Try not to rush toward reassurance every time. If a character is embarrassed or scared, let that feeling breathe for a moment. Children gain confidence not when adults erase discomfort, but when they learn discomfort can be handled. You can say, “That was a tough moment,” before adding, “I wonder what helped next.”
It also helps to connect the story gently to real life. If your child has an upcoming challenge, you might say, “This reminds me a little of your soccer class,” and then stop. Give them space. Some children will open up immediately. Others need several readings before they make that connection themselves.
When storybooks are not enough on their own
Storybooks are powerful, but they are not magic on their own. If a child is dealing with intense anxiety, persistent social withdrawal, school refusal, or deep distress, stories work best as one support alongside responsive adults, routines, and sometimes professional care.

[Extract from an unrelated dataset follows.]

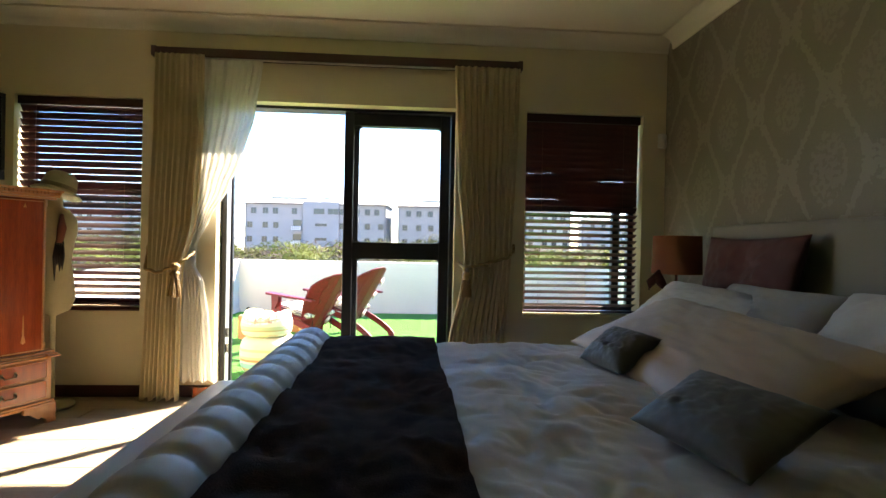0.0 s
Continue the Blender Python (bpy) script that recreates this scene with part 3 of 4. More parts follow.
M["bulb"] = material("frosted_bulb", (0.8, 0.78, 0.7), 0.4, bump=0)
M["parchment"] = cloth_material("parchment_shade", (0.62, 0.42, 0.22), 0.55)
M["terracotta_shade"] = cloth_material("terracotta_shade", (0.34, 0.13, 0.07), 0.4)
M["wood_dark"] = wood("dark_wood", (0.05, 0.02, 0.012), (0.10, 0.045, 0.025), 0.4)
sd = thing("side_table", "small dark wooden side table in recess", "side table", Matrix.Translation((-3.13, -1.31, 0)))
part("top", boxes((-0.25, 0.25, -0.22, 0.22, 0.68, 0.71), bevel=0.006), M["wood_dark"], sd)
for x in (-0.21, 0.21):
    for y in (-0.18, 0.18):
        part("leg", boxes((x - 0.02, x + 0.02, y - 0.02, y + 0.02, 0, 0.68), bevel=0.004), M["wood_dark"], sd)
table_lamp("table_lamp", "lit table lamp with warm parchment shade", (-3.13, -1.31, 0.71), M["parchment"], M["brass"], 0.17, 0.12, 0.30, 0.55, power=0.4)


# ---- bed ----
M["satin"] = material("pale_grey_satin", (0.37, 0.365, 0.37), 0.55, vary=0.06, scale=3, fine=250, bump=0.08, sheen=0.3)
M["bench_cloth"] = material("ivory_leather", (0.43, 0.415, 0.38), 0.32, vary=0.04, scale=4, fine=250, bump=0.06)
M["duvet"] = material("ivory_satin_duvet", (0.54, 0.51, 0.525), 0.6, vary=0.06, scale=9, fine=60, bump=0.3, dist=0.006, sheen=0.1)
M["throw"] = material("dark_brown_fur", (0.042, 0.027, 0.023), 0.95, vary=0.3, scale=14, fine=260, bump=0.8, dist=0.01, spec=0.03)
M["beige"] = material("blush_beige_satin", (0.48, 0.36, 0.28), 0.5, vary=0.06, scale=4, fine=220, bump=0.1, sheen=0.3)
M["white_cotton"] = material("white_cotton", (0.54, 0.525, 0.52), 0.8, vary=0.05, scale=4, fine=220, bump=0.12, sheen=0.2)
M["grey_cotton"] = material("grey_cotton", (0.33, 0.32, 0.33), 0.8, vary=0.05, scale=4, fine=220, bump=0.12, sheen=0.2)
M["olive"] = material("dark_olive_satin", (0.05, 0.047, 0.033), 0.6, vary=0.03, scale=5, fine=200, bump=0.12, sheen=0.3)
M["burgundy"] = material("burgundy_velvet", (0.085, 0.021, 0.019), 0.8, vary=0.12, scale=5, fine=250, bump=0.2, sheen=0.06)
M["headboard"] = material("grey_suede_headboard", (0.25, 0.235, 0.20), 0.8, vary=0.1, scale=3, fine=300, bump=0.1)
BY0, BY1 = -3.20, -1.25                          # near and far side of the bed
bed = thing("bed", "upholstered bed with tufted scroll footboard", "bed")
part("base", boxes((-0.10, 2.16, BY0 + 0.02, BY1 - 0.03, 0.04, 0.36), bevel=0.02), M["satin"], bed)
part("mattress", boxes((-0.08, 2.15, BY0 + 0.03, BY1 - 0.04, 0.36, 0.60), bevel=0.05), M["white_cotton"], bed)
part("headboard", boxes((2.16, 2.262, BY0 - 0.35, -0.85, 0.0, 1.31), bevel=0.02), M["headboard"], bed, "grey suede headboard panel")
# footboard: a scroll drawn in by vertical tufts
prof = [(-0.095, 0.10), (-0.23, 0.10), (-0.245, 0.3), (-0.25, 0.48), (-0.275, 0.54)] + [(-0.19 + 0.106 * math.cos(a), 0.632 + 0.106 * math.sin(a)) for a in (radians(195 - k * 20) for k in range(12))] + [(-0.105, 0.58), (-0.095, 0.48)]
bm = bmesh.new()
nb = 12


def foot(u, v):
    k = v * (len(prof) - 1)
    i = min(int(k), len(prof) - 2)
    (x0, z0), (x1, z1) = prof[i], prof[i + 1]
    f = k - i
    x, z = x0 + (x1 - x0) * f, z0 + (z1 - z0) * f
    y = BY0 + 0.02 + (BY1 - BY0 - 0.03) * u
    groove = 1 - 0.10 * math.exp(-(((u * nb) % 1 - 0.5) / 0.16) ** 2)
    cx, cz = -0.19, 0.632
    w = max(0, min(1, (z - 0.28) / 0.2)) if x < -0.13 else max(0, min(1, (z - 0.58) / 0.1))
    edge = 1 - 0.35 * (abs(u - 0.5) * 2) ** 30
    g = 1 - (1 - groove) * w
    return ((cx + (x - cx) * g * edge), y, cz + (z - cz) * (g * edge if z > 0.5 else 1))


rows = grid_sheet(bm, nb * 10, 60, foot)
for e in (0, -1):
    bm.faces.new([r[e] for r in rows])
part("footboard", bm, M["satin"], bed, "tufted pale grey scroll footboard", True)


def wrinkle(x, y, s=1.0):
    return noise.noise(Vector((x * 3, y * 3, 1))) * 0.012 * s + noise.noise(Vector((x * 9, y * 7, 5))) * 0.007 * s + abs(noise.noise(Vector((x * 5 + 3, y * 4, 9)))) * 0.010 * s - abs(noise.noise(Vector((x * 12 + y * 5, y * 10 - x * 3, 4)))) * 0.010 * s


def draped(x0, x1, z, drop0, drop1, nx, ny, w, lift=0.0):
    """A cloth over the bed from side to side, hanging down on both."""
    r = 0.06

    def fn(u, v):
        x = x0 + (x1 - x0) * u
        L = (BY1 - BY0) + drop0 + drop1
        s = v * L - drop0
        if s < 0:
            y, zz = BY0 - 0.01 - lift, z - r + s
            off = 0.02 * math.sin(x * 14 + 1) * min(1, -s * 4)
            y -= abs(off)
        elif s > BY1 - BY0:
            d = s - (BY1 - BY0)
            y, zz = BY1 + 0.01 + lift, z - r - d
            y += abs(0.02 * math.sin(x * 13)) * min(1, d * 4)
        else:
            y = BY0 + s
            e = min(s, BY1 - BY0 - s)
            zz = z - (r * (1 - min(1, e / 0.12)) ** 2 if e < 0.12 else 0)
        return (x + 0.01 * noise.noise(Vector((x * 2, y * 3, 2))), y, zz + wrinkle(x, y, w))
    bm = bmesh.new()
    grid_sheet(bm, nx, ny, fn)
    return bm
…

Even in less serious situations, books cannot do the whole job if a child never gets chances to practice confidence in real life. Reading about bravery is helpful. Living small moments of bravery is what helps the lesson stick. That might mean ordering their own snack, greeting a classmate, trying a new activity, or speaking up when they need help.
The good news is that stories can prepare children for those moments. They give language, emotional rehearsal, and hope. Then real life offers the next tiny step.
A quieter, steadier way to build self-belief
If you want to use storybooks for child confidence, think less about delivering a lesson and more about creating an experience. Sit close. Read slowly. Choose stories that reflect your child’s world and gently stretch what they believe is possible. Let the message arrive more than once.
Children do not usually wake up confident all at once. More often, confidence grows in small layers – a story they ask for again, a character they relate to, a feeling they finally name, a risk they decide to take. Sometimes the strongest kind of courage begins in a lap, with a page turning, and a child realizing they might be able to do hard things after all.